Book Review: The Myths of Innovation

The Myths of Innovation

The Myths of Innovation
by Scott Berkun
Amazon | Official Site

Official Summary:

the classic bestseller, takes you on a hilarious, fast-paced ride through the history of ideas. You’ll learn to transcend the false stories that deceive many business experts, scientists, and much of pop culture, with history based lessons on how to invent, create and deliver on your own ideas.  You’ll have fun while you learn:

  • Where ideas come from
  • The true history of history
  • Why most people don’t like ideas
  • How great managers make ideas thrive
  • The importance of problem finding
  • The simple plan (new for paperback)

Since its initial publication, this classic bestseller has been discussed on NPR, MSNBC, CNBC, and at Yale University, MIT, Carnegie Mellon University, Microsoft, Apple, Intel, Google,, and other major media, corporations, and universities. It has changed the way thousands of leaders and creators understand the world.

My notes:

It’s always a good time to read it if you haven’t already.

The book should be the first book on innovation because it helps you establish the proper attitude toward the concept of innovation.

And the book should always be on your bookshelf because it’s the perfect reminder that keeps you from the traps and misconceptions of whatever books, seminars, innovation experts, consultants tell you about innovation.

Innovation is not something you can buy like buying the services of an ad agnecy; it’s also not something you can create or build like creating a plan or building a house.

Arguably, innovation can’t even be managed (in its traditional sense as “management” in business).

Innovation can only be articulated, facilitated, and afforded.
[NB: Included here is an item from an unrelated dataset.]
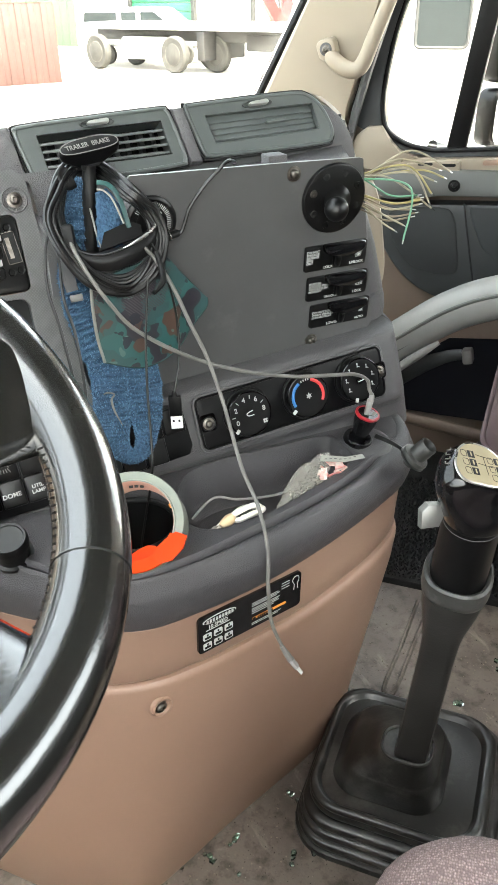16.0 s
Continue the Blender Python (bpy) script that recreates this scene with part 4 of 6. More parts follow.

Because innovation is the result of a certain kind of culture, along with the effort of many open minds.

Innovation is the by-product of creative exploration.

It can be analyzed. But it’s also an art.

The Myths of Innovation clears up all the clouds around the hype.

And in the end, the love you take is equal to the love you make. Only open minds, open cultures, and hard work can bring about something we call innovation.